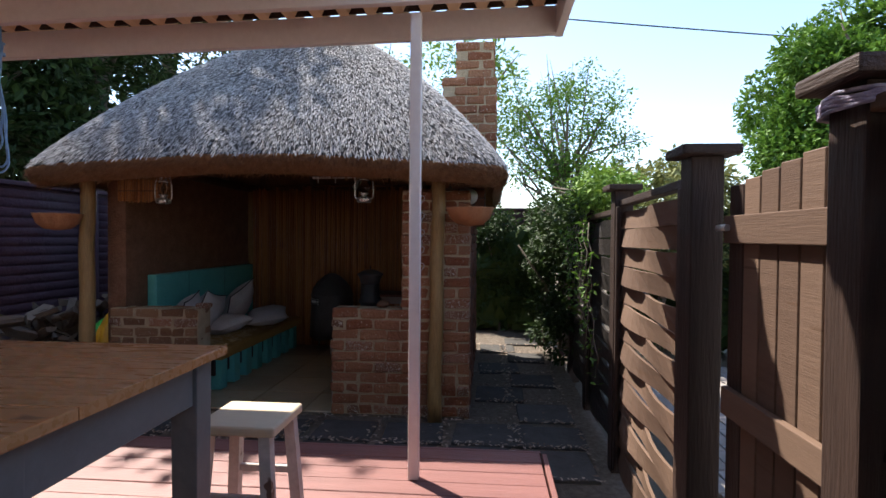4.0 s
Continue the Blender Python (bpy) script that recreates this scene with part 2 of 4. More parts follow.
TOYYELLOW = surf("yellow_vinyl", [(0.7, 0.34, 0.02), (0.8, 0.45, 0.04)], 4, 0.3, 0)
TOYRED = surf("red_vinyl", [(0.6, 0.03, 0.02), (0.7, 0.06, 0.03)], 4, 0.3, 0)
TOYGREEN = surf("green_vinyl", [(0.03, 0.5, 0.05), (0.06, 0.6, 0.08)], 4, 0.3, 0)
GASBLUE = surf("blue_gas_paint", [(0.01, 0.03, 0.2), (0.02, 0.06, 0.32)], 8, 0.4, 0.1)
HOSE = surf("orange_hose", [(0.6, 0.1, 0.03), (0.7, 0.16, 0.05)], 8, 0.5, 0)
WOODLOG = surf("split_firewood", [(0.07, 0.045, 0.03), (0.2, 0.13, 0.085), (0.34, 0.24, 0.17)], 6, 0.9, 0.7, rnd=0.6)
DISH = surf("white_dish", [(0.75, 0.75, 0.74), (0.82, 0.82, 0.81)], 4, 0.5, 0)
REDDECK = surf("red_brown_timber", [(0.2, 0.05, 0.03), (0.34, 0.1, 0.06)], 4, 0.6, 0.3, rnd=0.3)
HILL = surf("far_wooded_hill", [(0.06, 0.1, 0.07), (0.13, 0.17, 0.12), (0.2, 0.22, 0.17)], 0.4, 0.95, 0)
PLASTER = surf("house_plaster", [(0.5, 0.44, 0.38), (0.6, 0.54, 0.47)], 2, 0.85, 0.2)
MUD = surf("brown_bagged_brick", [(0.12, 0.06, 0.035), (0.24, 0.125, 0.075), (0.3, 0.17, 0.11)], 9, 0.9, 0.8, spec=0.2, dist=0.02)
GLASS = bpy.data.materials.new("lamp_glass")
GLASS.use_nodes = True
gb = GLASS.node_tree.nodes["Principled BSDF"]
gb.inputs["Transmission Weight"].default_value, gb.inputs["Roughness"].default_value, gb.inputs["IOR"].default_value = 1.0, 0.05, 1.2


# ---- helpers ----
R = random.Random(7)


def box(bm, x0, x1, y0, y1, z0, z1, m=None):
    vs = [bm.verts.new((x, y, z)) for z in (z0, z1) for y in (y0, y1) for x in (x0, x1)]
    for q in ((0, 2, 3, 1), (4, 5, 7, 6), (0, 1, 5, 4), (2, 6, 7, 3), (0, 4, 6, 2), (1, 3, 7, 5)):
        bm.faces.new([vs[i] for i in q])
    if m is not None:
        bmesh.ops.transform(bm, matrix=m, verts=vs)
    return vs


def bevelled(x0, x1, y0, y1, z0, z1, off=0.006, seg=2, m=None):
    bm = bmesh.new()
    box(bm, x0, x1, y0, y1, z0, z1)
    bmesh.ops.bevel(bm, geom=bm.edges[:], offset=off, segments=seg, affect="EDGES", profile=0.6)
    if m is not None:
        bm.transform(m)
    return bm


def tube(bm, pts, rad, n=8, cap=True):
    """A round bar along points; rad is a number or one for each point."""
    pts = [Vector(p) for p in pts]
    rad = [rad] * len(pts) if isinstance(rad, (int, float)) else rad
    up, rings = None, []
    for i, p in enumerate(pts):
        d = (pts[min(i + 1, len(pts) - 1)] - pts[max(i - 1, 0)]).normalized()
        if up is None:
            up = d.orthogonal().normalized()
        up = (up - d * up.dot(d))
        up = up.normalized() if up.length > 1e-5 else d.orthogonal().normalized()
        s = d.cross(up)
        rings.append([bm.verts.new(p + (up * math.cos(a) + s * math.sin(a)) * rad[i]) for a in (2 * math.pi * k / n for k in range(n))])
    for a, b in zip(rings, rings[1:]):
        for k in range(n):
            f = bm.faces.new((a[k], a[(k + 1) % n], b[(k + 1) % n], b[k]))
            f.smooth = True
    if cap:
        bm.faces.new(rings[0][::-1])
        bm.faces.new(rings[-1])


def lathe(bm, prof, c, n=28, squash=1.0):
    """Turn a profile of (radius, height) round the upright through c."""
    rings = [[bm.verts.new((c[0] + r * math.cos(2 * math.pi * k / n), c[1] + squash * r * math.sin(2 * math.pi * k / n), c[2] + z)) for k in range(n)] for r, z in prof]
    for a, b in zip(rings, rings[1:]):
        for k in range(n):
            f = bm.faces.new((a[k], a[(k + 1) % n], b[(k + 1) % n], b[k]))
            f.smooth = True
    if prof[0][0] > 1e-4:
        bm.faces.new(rings[0][::-1])
    if prof[-1][0] > 1e-4:
        bm.faces.new(rings[-1])


def thing(name, base, label, category, group="", kind=""):
    ob = new(name)
    ob.location = base
    ob.empty_display_size = 0.05
    ob["base"] = tuple(base)
    return tagged(ob, label, category, group, kind)


def shift_of(ob):
    off = Vector((0, 0, 0))
    while ob:
        off += Vector(ob.location)
        ob = ob.parent
    return off


def part(name, bm, material, parent=None, label=""):
    """Link a bmesh, built in world places, as one mesh object under a thing or a part."""
    bmesh.ops.recalc_face_normals(bm, faces=bm.faces[:])
    me = bpy.data.meshes.new(name)
    bm.to_mesh(me)
    bm.free()
    me.materials.append(material)
    ob = new(name, me)
    if parent is not None:
        ob.parent = parent
        me.transform(Matrix.Translation(-shift_of(parent)))
    return tagged(ob, label)


def solid(name, bm, material, label, category, group="", kind=""):
    return tagged(part(name, bm, material), label, category, group, kind)


def setting(name, bm, material, label, category):
    return solid(name, bm, material, label, category, kind="structure")


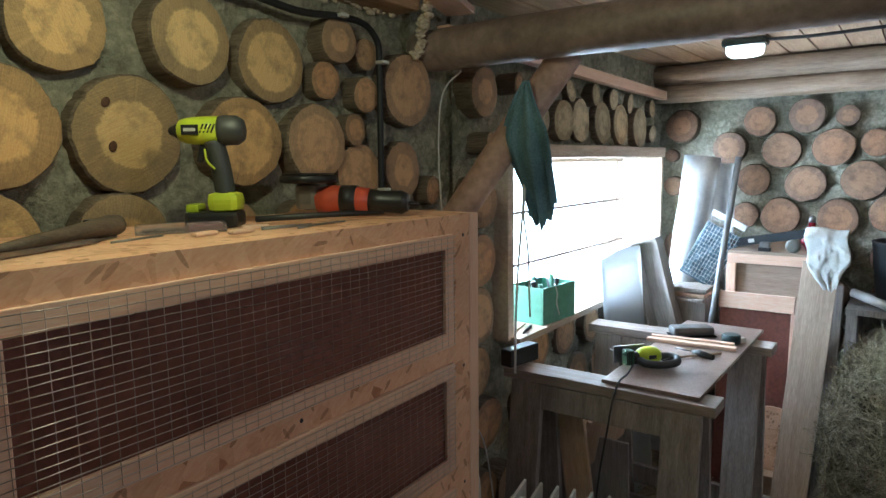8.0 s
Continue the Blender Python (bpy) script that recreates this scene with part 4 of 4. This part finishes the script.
part("handle", tube(N(), pts, [0.006, 0.009, 0.013, 0.018, 0.016], 10), wood("dark_old_handle", (0.07, 0.05, 0.035), (0.17, 0.125, 0.085)), ham)
part("blade", box(N(), (0.47, 2.575, ZT + 0.005), (0.20, 0.014, 0.006), (0, 0, 24), 0.001), STEEL, ham)

GLOVE = rough_surface("grey_work_glove", (0.13, 0.13, 0.125), (0.30, 0.30, 0.28), 16, 0.95, 0, 0.003, 200, 0.5)
CUFF = rough_surface("cream_glove_cloth", (0.42, 0.39, 0.31), (0.64, 0.60, 0.50), 12, 0.95, 0, 0.003, 200, 0.5)


def rag(u, v, w, d, h, seed):
    q = Vector((u * 3 + seed, v * 3, seed))
    edge = min(u, 1 - u, v, 1 - v) * 2
    return Vector(((u - 0.5) * w + 0.012 * noise.noise(q * 2), (v - 0.5) * d + 0.012 * noise.noise(q * 2 + Vector((5, 0, 0))),
                   0.004 + h * (0.25 + 0.9 * abs(noise.noise(q * 0.75))) * min(1, edge * 3)))


gl = thing("work_glove", pose(0.235, 2.57, ZT, 0, 0, 14), "crumpled grey knitted work gloves with a cream palm on the hutch", "glove")
part("palm", sheet(N(), 30, 20, lambda u, v: rag(u, v, 0.14, 0.10, 0.055, 1.7), 0.004), GLOVE, gl)
part("cuff", sheet(N(), 30, 20, lambda u, v: rag(u, v, 0.13, 0.10, 0.06, 5.2) + Vector((0.075, 0.0, 0.004)), 0.004), CUFF, gl, "cream cloth palm")
for k in range(3):
    part("finger", tube(N(), spline([(0.09, -0.03 + 0.022 * k, 0.016), (0.12, -0.035 + 0.024 * k, 0.018), (0.15, -0.03 + 0.026 * k, 0.010)]), [0.011] * 12 + [0.006], 10), CUFF, gl)
part("thumb", tube(N(), spline([(-0.05, -0.03, 0.02), (-0.09, -0.05, 0.02), (-0.12, -0.045, 0.009)]), [0.012] * 12 + [0.007], 10), GLOVE, gl)
part("lining", tube(N(), spline([(0.02, -0.050, 0.018), (0.045, -0.056, 0.020), (0.07, -0.050, 0.016)]), 0.014, 10), plain("navy_lining", (0.02, 0.02, 0.045), 0.9), gl, "navy lining")

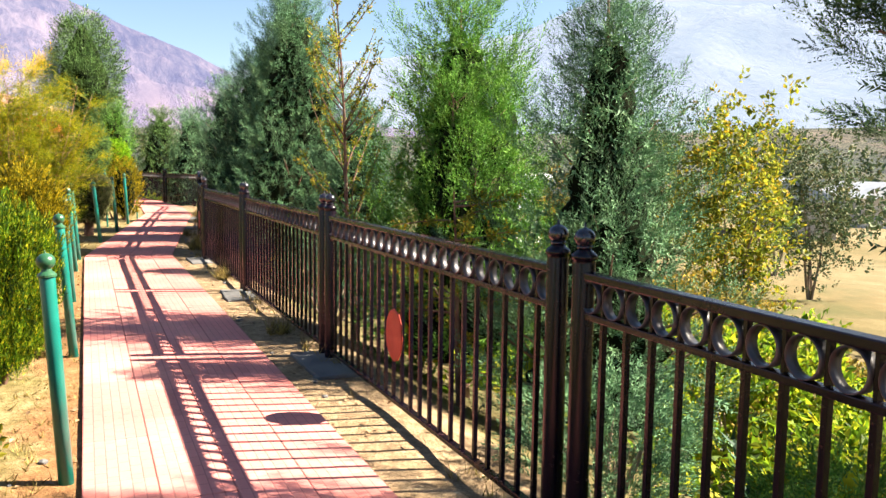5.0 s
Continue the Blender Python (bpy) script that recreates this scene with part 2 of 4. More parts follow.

§

### PROMPT:
Begin at the line containing "finishes the script.", end at the line containing "0.004 + h *", and reproduce every line in that range exactly, both ends included.

### RESPONSE TO THE TASK:
Continue the Blender Python (bpy) script that recreates this scene with part 4 of 4. This part finishes the script.
part("handle", tube(N(), pts, [0.006, 0.009, 0.013, 0.018, 0.016], 10), wood("dark_old_handle", (0.07, 0.05, 0.035), (0.17, 0.125, 0.085)), ham)
part("blade", box(N(), (0.47, 2.575, ZT + 0.005), (0.20, 0.014, 0.006), (0, 0, 24), 0.001), STEEL, ham)

GLOVE = rough_surface("grey_work_glove", (0.13, 0.13, 0.125), (0.30, 0.30, 0.28), 16, 0.95, 0, 0.003, 200, 0.5)
CUFF = rough_surface("cream_glove_cloth", (0.42, 0.39, 0.31), (0.64, 0.60, 0.50), 12, 0.95, 0, 0.003, 200, 0.5)


def rag(u, v, w, d, h, seed):
    q = Vector((u * 3 + seed, v * 3, seed))
    edge = min(u, 1 - u, v, 1 - v) * 2
    return Vector(((u - 0.5) * w + 0.012 * noise.noise(q * 2), (v - 0.5) * d + 0.012 * noise.noise(q * 2 + Vector((5, 0, 0))),
                   0.004 + h * (0.25 + 0.9 * abs(noise.noise(q * 0.75))) * min(1, edge * 3)))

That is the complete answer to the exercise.